Heads up: that beckoning, baiting title is a red herring. This icily unnerving enigma of a film from director Ryusuke Hamaguchi makes no pronouncements on evil one way or the other; it’s more concerned with how some actions can have disturbingly unpredictable consequences.
Not much seems to happen in the movie’s stately opening section, in which we’re immersed in the everyday goings-on among a small community in the snowy woodlands of Japan. It feels almost like a flex from the director of 2021's Drive My Car, a three-hour psychological odyssey whose surprise commercial success may have suggested to Hamaguchi that audiences are willing to follow him wherever he goes.
Culminates in Ryusuke Hamaguchi’s most mysterious climax to date.
But half an hour in, Evil Does Not Exist snaps sharply into focus. At a town-hall meeting called by a Tokyo-based corporation, two company spokespeople, Takahashi (Ryuji Kosaka) and Mayuzumi (Ayaka Shibutani), lay out their boss’ business proposal: a glamping site in the woods. The idea is met with fierce resistance from the local attendees, who know exactly how much damage a septic tank placed in a suboptimal location would wreak on the community.

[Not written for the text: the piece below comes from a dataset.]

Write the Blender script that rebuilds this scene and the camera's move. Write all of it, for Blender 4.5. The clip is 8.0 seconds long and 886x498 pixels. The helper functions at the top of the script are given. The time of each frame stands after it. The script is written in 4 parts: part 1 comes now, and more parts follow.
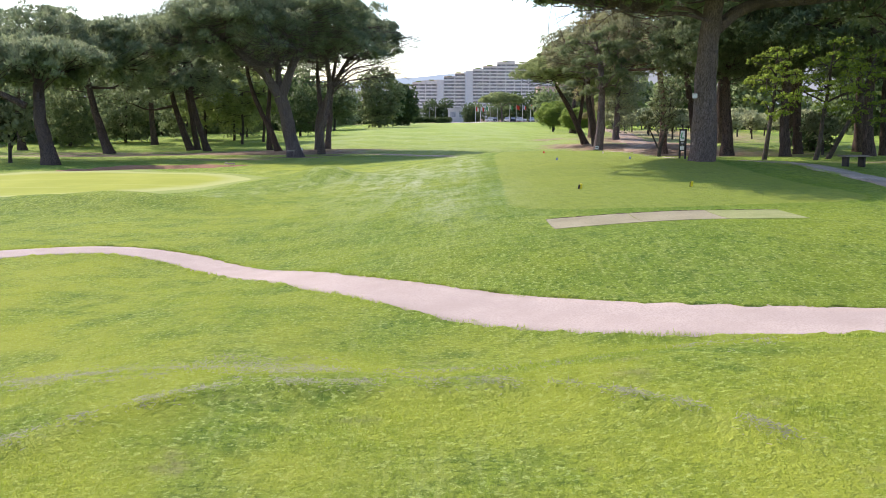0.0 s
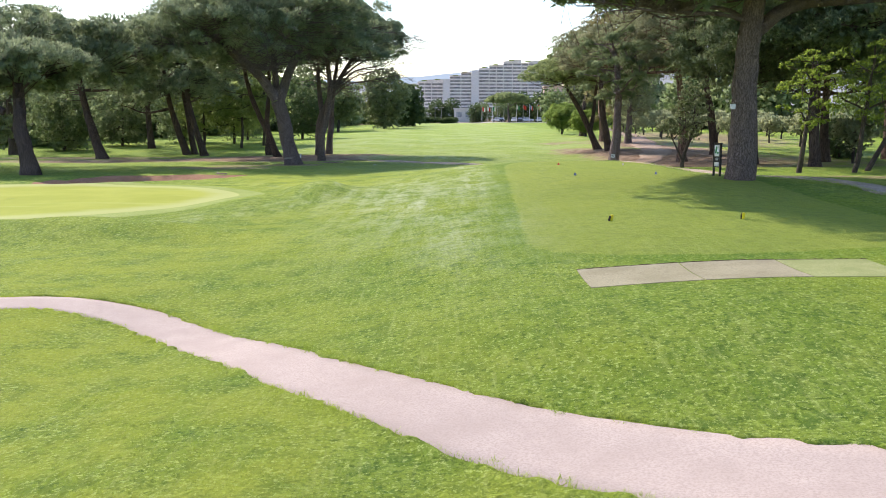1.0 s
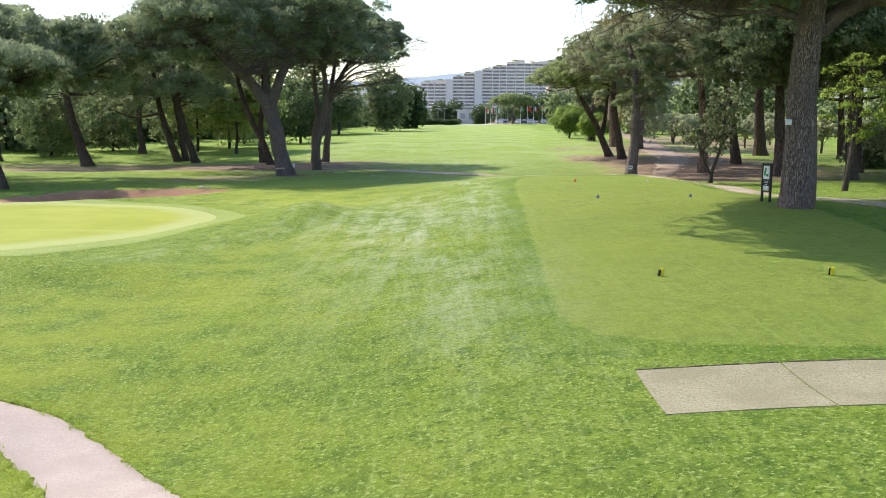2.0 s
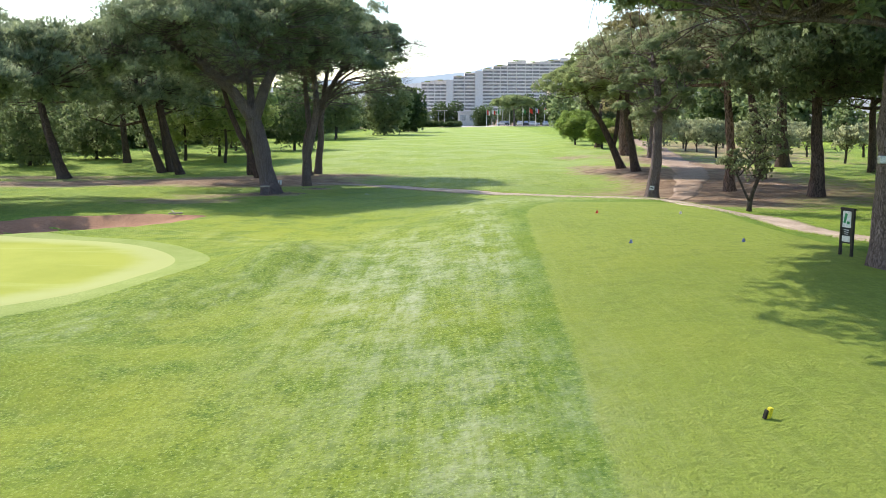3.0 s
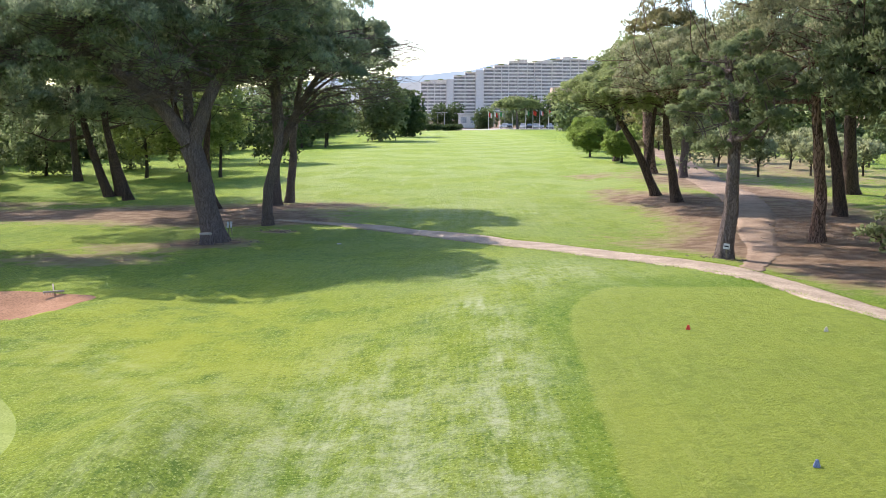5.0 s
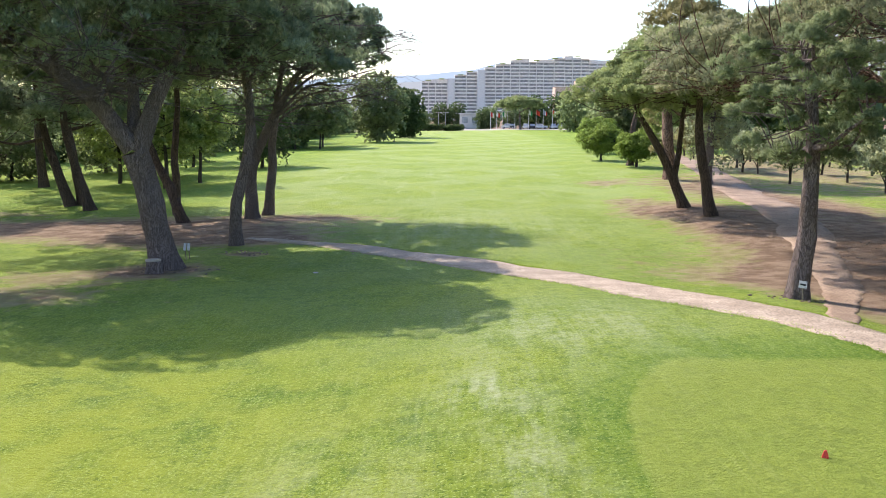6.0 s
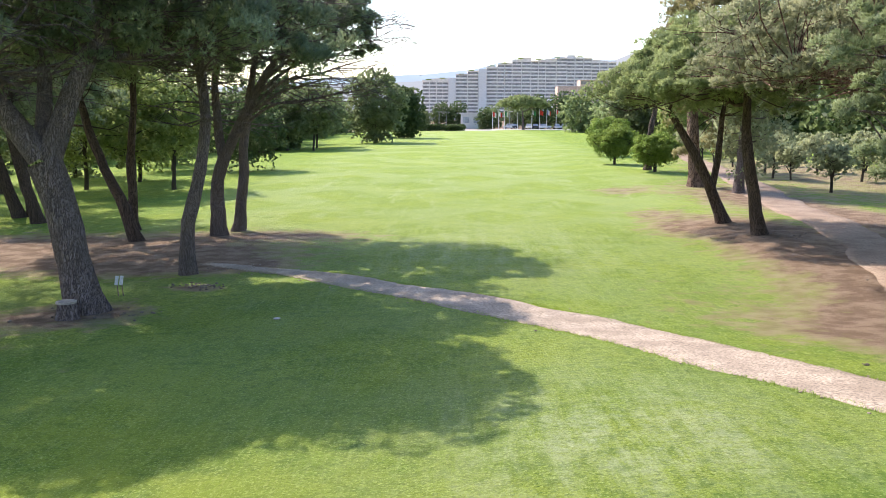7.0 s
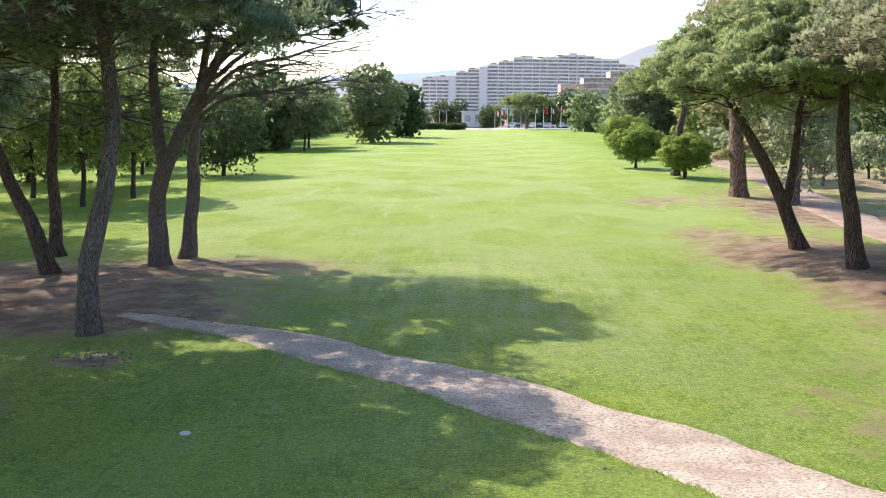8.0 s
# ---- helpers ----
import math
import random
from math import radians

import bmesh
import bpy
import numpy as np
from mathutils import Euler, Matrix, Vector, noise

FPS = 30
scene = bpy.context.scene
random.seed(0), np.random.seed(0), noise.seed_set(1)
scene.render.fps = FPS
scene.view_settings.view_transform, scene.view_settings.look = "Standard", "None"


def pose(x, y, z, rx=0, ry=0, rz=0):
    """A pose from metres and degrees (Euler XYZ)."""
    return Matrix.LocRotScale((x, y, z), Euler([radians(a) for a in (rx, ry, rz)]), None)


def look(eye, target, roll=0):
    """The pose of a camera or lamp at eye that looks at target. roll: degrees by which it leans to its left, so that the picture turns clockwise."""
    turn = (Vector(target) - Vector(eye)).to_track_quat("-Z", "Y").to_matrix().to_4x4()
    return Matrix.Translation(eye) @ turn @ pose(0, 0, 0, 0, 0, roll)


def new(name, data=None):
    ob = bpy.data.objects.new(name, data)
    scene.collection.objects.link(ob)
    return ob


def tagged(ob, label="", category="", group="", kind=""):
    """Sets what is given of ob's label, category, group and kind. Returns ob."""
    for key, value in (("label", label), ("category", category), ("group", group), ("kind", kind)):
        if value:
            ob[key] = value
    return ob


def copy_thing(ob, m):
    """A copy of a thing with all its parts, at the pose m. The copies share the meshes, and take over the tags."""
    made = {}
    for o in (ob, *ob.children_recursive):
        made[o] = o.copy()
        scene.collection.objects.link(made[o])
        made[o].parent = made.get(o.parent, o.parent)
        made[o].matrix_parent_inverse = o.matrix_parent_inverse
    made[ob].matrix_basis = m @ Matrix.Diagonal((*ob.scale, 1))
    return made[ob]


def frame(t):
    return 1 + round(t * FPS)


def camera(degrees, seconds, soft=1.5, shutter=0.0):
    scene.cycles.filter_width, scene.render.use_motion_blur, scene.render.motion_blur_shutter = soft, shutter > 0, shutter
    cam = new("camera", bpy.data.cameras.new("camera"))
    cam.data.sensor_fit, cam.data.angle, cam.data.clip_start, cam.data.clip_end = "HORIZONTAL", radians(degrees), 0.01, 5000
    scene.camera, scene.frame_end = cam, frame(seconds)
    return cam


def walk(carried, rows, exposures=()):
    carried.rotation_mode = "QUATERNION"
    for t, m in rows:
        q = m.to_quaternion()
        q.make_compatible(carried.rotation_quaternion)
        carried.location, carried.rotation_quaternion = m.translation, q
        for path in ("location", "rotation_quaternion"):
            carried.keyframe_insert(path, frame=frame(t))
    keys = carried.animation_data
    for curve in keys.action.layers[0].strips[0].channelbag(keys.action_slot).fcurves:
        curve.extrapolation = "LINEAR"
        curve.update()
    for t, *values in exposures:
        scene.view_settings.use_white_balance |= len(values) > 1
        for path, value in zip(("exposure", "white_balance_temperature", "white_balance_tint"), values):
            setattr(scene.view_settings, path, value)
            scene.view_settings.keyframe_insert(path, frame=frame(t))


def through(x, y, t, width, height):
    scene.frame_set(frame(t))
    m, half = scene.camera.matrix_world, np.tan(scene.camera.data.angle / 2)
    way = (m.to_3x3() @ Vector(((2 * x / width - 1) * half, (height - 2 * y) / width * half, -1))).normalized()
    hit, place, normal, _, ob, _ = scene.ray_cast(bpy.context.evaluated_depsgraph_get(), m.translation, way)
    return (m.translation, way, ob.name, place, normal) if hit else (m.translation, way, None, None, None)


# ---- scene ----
cam = camera(52.7, 8.0, soft=0.8)
METRES, EYE, TILT, LEAN, TURN = 48.0, 2.8, -8.4, 0.0, 0.0
ROWS = [
    (0.0, 0.0, 0.0, 0.0, -0.0, 0.0, -0.0),
    (0.5, -0.0003, 0.0321, 0.0093, 0.18, -0.04, -0.02),
    (1.0, -0.0003, 0.0687, 0.0191, 0.37, -0.07, -0.06),
    (2.5, -0.002, 0.2011, 0.0543, 0.58, -0.06, -0.09),
    (3.0, -0.0025, 0.2536, 0.0707, 0.58, -0.09, -0.07),
    (3.5, -0.0026, 0.3108, 0.0868, 0.58, -0.1, -0.07),
    (4.0, -0.0025, 0.3716, 0.1032, 0.58, -0.12, -0.08),
    (4.5, -0.0018, 0.4346, 0.119, 0.58, -0.16, -0.09),
    (6.0, -0.0019, 0.6418, 0.1526, 0.65, -0.2, -0.2),
    (6.5, -0.0022, 0.7156, 0.1636, 0.67, -0.22, -0.26),
    (7.0, -0.0027, 0.7903, 0.1743, 0.69, -0.22, -0.3),
    (7.5, -0.0047, 0.8809, 0.1876, 0.68, -0.28, -0.39),
    (8.0, -0.0077, 0.9777, 0.2004, 0.67, -0.32, -0.42),
]
walk(cam, [(t, pose(0, 0, EYE, TILT, LEAN, TURN) @ pose(METRES * x, METRES * y, METRES * z, 90 + pitch, roll, yaw)) for t, x, y, z, yaw, pitch, roll in ROWS],
     exposures=[(0.0, 0.23, 6500, 20), (1.2, 0.28, 6500, 16), (2.5, 0.33, 6500, 11), (3.2, 0.37, 6500, 12), (4.4, 0.37, 6500, 17), (6.0, 0.45, 6500, 17), (8.0, 0.63, 6500, 17)])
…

What seems to be a film about the rural/urban divide and the wanton spoliation of nature suddenly takes a delightfully unexpected turn: Takahashi and Mayuzumi quickly see things from the locals’ point of view and try to work with them to find a sustainable solution. As the two corporate emissaries try awkwardly but endearingly to gain the trust of the quiet jack-of-all-trades Takumi (Hitoshi Omika), a note of humanist optimism — the suggestion that capitalism’s hapless foot-soldiers can be just as humane as its supposed victims — is sounded. But Takumi is a wild card, and when his daughter Hana (Ryo Nishikawa) goes missing one day, things take a very dark turn for all concerned, culminating in Hamaguchi’s most mysterious climax to date. Evil may or may not exist, but irresolvable ambiguity in cinema is very much alive and kicking.